╭─ Data shown

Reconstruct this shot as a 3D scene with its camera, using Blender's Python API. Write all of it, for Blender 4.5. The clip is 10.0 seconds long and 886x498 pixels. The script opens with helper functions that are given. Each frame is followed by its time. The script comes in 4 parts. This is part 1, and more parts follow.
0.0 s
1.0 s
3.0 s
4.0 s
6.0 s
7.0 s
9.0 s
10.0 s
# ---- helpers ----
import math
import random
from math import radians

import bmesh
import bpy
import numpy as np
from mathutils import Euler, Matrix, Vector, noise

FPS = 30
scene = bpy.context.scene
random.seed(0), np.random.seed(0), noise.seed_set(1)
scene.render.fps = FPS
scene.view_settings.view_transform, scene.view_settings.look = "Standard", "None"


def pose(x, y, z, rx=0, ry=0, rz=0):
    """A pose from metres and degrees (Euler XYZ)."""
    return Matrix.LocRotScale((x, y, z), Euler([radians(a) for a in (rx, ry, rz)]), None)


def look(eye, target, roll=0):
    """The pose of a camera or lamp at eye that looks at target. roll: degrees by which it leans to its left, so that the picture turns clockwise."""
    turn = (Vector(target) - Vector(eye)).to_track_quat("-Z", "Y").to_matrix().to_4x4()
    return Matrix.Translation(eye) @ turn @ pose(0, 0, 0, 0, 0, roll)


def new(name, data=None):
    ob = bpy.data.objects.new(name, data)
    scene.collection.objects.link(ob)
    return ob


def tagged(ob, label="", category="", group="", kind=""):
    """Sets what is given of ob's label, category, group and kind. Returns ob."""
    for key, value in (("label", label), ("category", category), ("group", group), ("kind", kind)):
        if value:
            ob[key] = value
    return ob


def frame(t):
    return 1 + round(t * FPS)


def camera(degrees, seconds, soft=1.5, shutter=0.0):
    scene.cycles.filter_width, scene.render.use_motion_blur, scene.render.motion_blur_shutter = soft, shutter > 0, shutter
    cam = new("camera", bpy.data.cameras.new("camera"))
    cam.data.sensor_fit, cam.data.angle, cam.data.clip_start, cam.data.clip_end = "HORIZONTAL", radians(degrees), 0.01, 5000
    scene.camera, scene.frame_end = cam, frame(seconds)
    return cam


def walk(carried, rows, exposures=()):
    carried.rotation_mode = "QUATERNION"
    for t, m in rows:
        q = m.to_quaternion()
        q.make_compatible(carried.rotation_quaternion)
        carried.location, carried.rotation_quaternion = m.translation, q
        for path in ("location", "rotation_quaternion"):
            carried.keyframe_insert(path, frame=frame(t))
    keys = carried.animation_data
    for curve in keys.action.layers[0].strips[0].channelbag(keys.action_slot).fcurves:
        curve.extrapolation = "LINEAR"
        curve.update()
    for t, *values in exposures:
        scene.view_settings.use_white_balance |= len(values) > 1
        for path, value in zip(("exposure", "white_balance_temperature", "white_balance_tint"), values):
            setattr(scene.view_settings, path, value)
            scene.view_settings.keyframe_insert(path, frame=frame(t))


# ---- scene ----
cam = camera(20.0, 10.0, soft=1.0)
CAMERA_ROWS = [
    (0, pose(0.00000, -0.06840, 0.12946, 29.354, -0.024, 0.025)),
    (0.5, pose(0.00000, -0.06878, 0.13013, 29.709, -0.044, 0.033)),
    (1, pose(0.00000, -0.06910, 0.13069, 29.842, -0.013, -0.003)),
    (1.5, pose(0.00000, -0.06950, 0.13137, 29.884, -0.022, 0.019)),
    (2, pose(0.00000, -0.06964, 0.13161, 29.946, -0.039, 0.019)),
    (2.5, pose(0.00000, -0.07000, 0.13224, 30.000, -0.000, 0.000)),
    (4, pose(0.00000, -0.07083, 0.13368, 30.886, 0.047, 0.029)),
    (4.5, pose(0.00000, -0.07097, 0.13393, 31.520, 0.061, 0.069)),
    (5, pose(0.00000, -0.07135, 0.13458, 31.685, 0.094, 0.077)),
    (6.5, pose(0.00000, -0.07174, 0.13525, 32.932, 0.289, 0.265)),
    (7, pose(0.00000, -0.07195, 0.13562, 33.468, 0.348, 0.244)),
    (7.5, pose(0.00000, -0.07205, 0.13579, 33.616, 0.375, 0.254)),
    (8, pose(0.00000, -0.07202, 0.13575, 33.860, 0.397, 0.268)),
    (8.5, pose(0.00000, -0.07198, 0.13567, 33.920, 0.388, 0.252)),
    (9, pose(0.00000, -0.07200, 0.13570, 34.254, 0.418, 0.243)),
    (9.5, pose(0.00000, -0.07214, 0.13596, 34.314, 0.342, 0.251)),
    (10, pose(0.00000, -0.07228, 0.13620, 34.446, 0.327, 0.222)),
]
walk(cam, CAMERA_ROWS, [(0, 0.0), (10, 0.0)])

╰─

Without changing anything, quote the lines from the top of the data to the line that contains "return 1 + round(t * FPS)", including that line.

Reconstruct this shot as a 3D scene with its camera, using Blender's Python API. Write all of it, for Blender 4.5. The clip is 10.0 seconds long and 886x498 pixels. The script opens with helper functions that are given. Each frame is followed by its time. The script comes in 4 parts. This is part 1, and more parts follow.
0.0 s
1.0 s
3.0 s
4.0 s
6.0 s
7.0 s
9.0 s
10.0 s
# ---- helpers ----
import math
import random
from math import radians

import bmesh
import bpy
import numpy as np
from mathutils import Euler, Matrix, Vector, noise

FPS = 30
scene = bpy.context.scene
random.seed(0), np.random.seed(0), noise.seed_set(1)
scene.render.fps = FPS
scene.view_settings.view_transform, scene.view_settings.look = "Standard", "None"


def pose(x, y, z, rx=0, ry=0, rz=0):
    """A pose from metres and degrees (Euler XYZ)."""
    return Matrix.LocRotScale((x, y, z), Euler([radians(a) for a in (rx, ry, rz)]), None)


def look(eye, target, roll=0):
    """The pose of a camera or lamp at eye that looks at target. roll: degrees by which it leans to its left, so that the picture turns clockwise."""
    turn = (Vector(target) - Vector(eye)).to_track_quat("-Z", "Y").to_matrix().to_4x4()
    return Matrix.Translation(eye) @ turn @ pose(0, 0, 0, 0, 0, roll)


def new(name, data=None):
    ob = bpy.data.objects.new(name, data)
    scene.collection.objects.link(ob)
    return ob


def tagged(ob, label="", category="", group="", kind=""):
    """Sets what is given of ob's label, category, group and kind. Returns ob."""
    for key, value in (("label", label), ("category", category), ("group", group), ("kind", kind)):
        if value:
            ob[key] = value
    return ob


def frame(t):
    return 1 + round(t * FPS)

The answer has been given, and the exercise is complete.